Oh I love Makhana, but never had the kheer. I usually eat the Ghee roasted savory makhanas. Will surely try the sweet one that’s kheer now. Thanks for the recipe and the images are just amazing
Your narration was so lovely. I have known of the recipe but did not realize we need to grind a third of makhanas to add to kheer! I am so glad that you shared this recipe. The pictures were so tempting to look at. I also liked the look of your blog.
I tried your Makhane ki kheer recipe … it was so easy and quick to make. My daughter loved it to bits.
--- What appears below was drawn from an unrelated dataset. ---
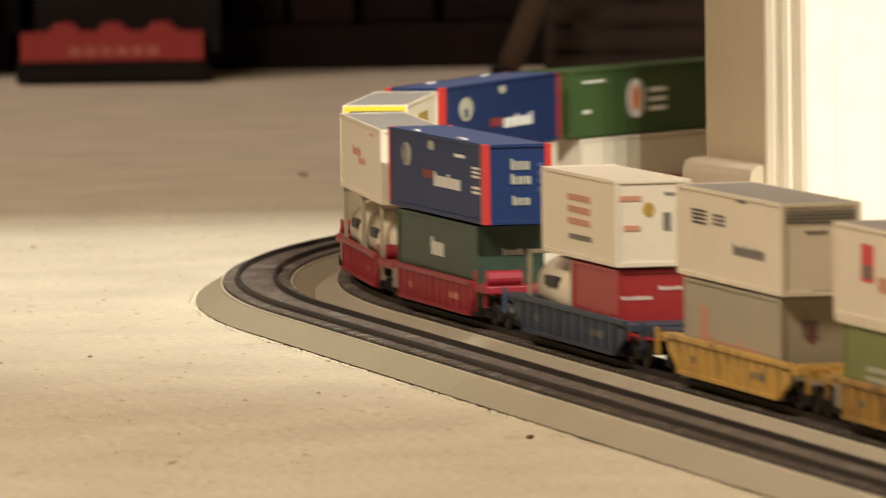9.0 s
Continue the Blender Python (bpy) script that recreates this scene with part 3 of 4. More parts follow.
# ---------------------------------------------------------------- locomotives and boxcar
def locomotive(centre, reverse, label):
    """A hood diesel; its cab is at +x."""
    c = thing("diesel_locomotive", label, "locomotive", "train")
    f = 8.4
    sill = part("sill", boxes((-f, f, -1.52, 1.52, 1.30, 1.62), bevel=0.03), LOCOYELLOW, c, "yellow frame sill")
    part("walkway", boxes((-f + 0.05, f - 0.05, -1.5, 1.5, 1.62, 1.68)), LOCODARK, c)
    hood = bmesh.new()
    prism(hood, [(-1.15, 1.68), (-1.15, 3.95), (-0.95, 4.28), (-0.5, 4.42), (0.5, 4.42), (0.95, 4.28), (1.15, 3.95), (1.15, 1.68)], -f + 1.0, 5.0, "x")
    hd = part("long_hood", hood, LOCOGREY, c)
    part("hood_end", prism(bmesh.new(), [(-1.16, 1.68), (-1.16, 3.95), (-0.96, 4.29), (-0.5, 4.44), (0.5, 4.44), (0.96, 4.29), (1.16, 3.95), (1.16, 1.68)], -f + 0.75, -f + 1.02, "x"), LOCOYELLOW, hd, "yellow hood end")
    for y0, y1 in ((-0.86, -0.36), (0.36, 0.86)):
        part("number_board", boxes((-f + 0.66, -f + 0.80, y0, y1, 4.20, 4.46), bevel=0.10), LITBOARD, hd, "lit number board")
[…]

And yes Janmashtami, as well as other festivals, have their own charm each one reviving the beautiful memories of our childhood and something to teach our children.
This is mouthwatering.. I will definitely try this one.
Lovely story to go along with a beautiful recipe! 🙂
I have eaten Makhana only as roasted one. Kheer is a new thing. Can definitely try it. We all used to love Krishna as kids for his mischieves and magics!!!
Hi Dipali, Beautiful post. And thank you for the recipe, I’ll surely try it. I have never tasted makhane ki kheer before, but I love it as snacks.
Yummm ! I am gonna try this once as I like makahanas.
Thanks for the share
The recipe looks easy. Would give it a shot
I have to tell you I read and re-read the post. It’s so beautifully written.I have never had foxnuts or makhane ki kheer but we celebrate Janmashtami at our home too. This was one of the best blogs I visited in the last two weeks. Incredible storytelling. I was looking for the Photography posts but couldny find them. I wasprobably not looking properly.
Best wishes Dipali in all that you do.
Such delicious memories both of the kheer and the childhood Janmashtami celebrations
This is new to me, since makhana is very good for bones and female health I’ll definitely gonna try this soon. #myfriendalexa #dewreads
This looks so good. I am definitely bookmarking the recipe and trying this.
Thank you for sharing this with me , would like to try this for my girl
The same tale was narrated by my granny and it was interesting for us as it made us believe that God is natkhat too. Loved your recipe n will try during Durga Puja fasting. Interesting post.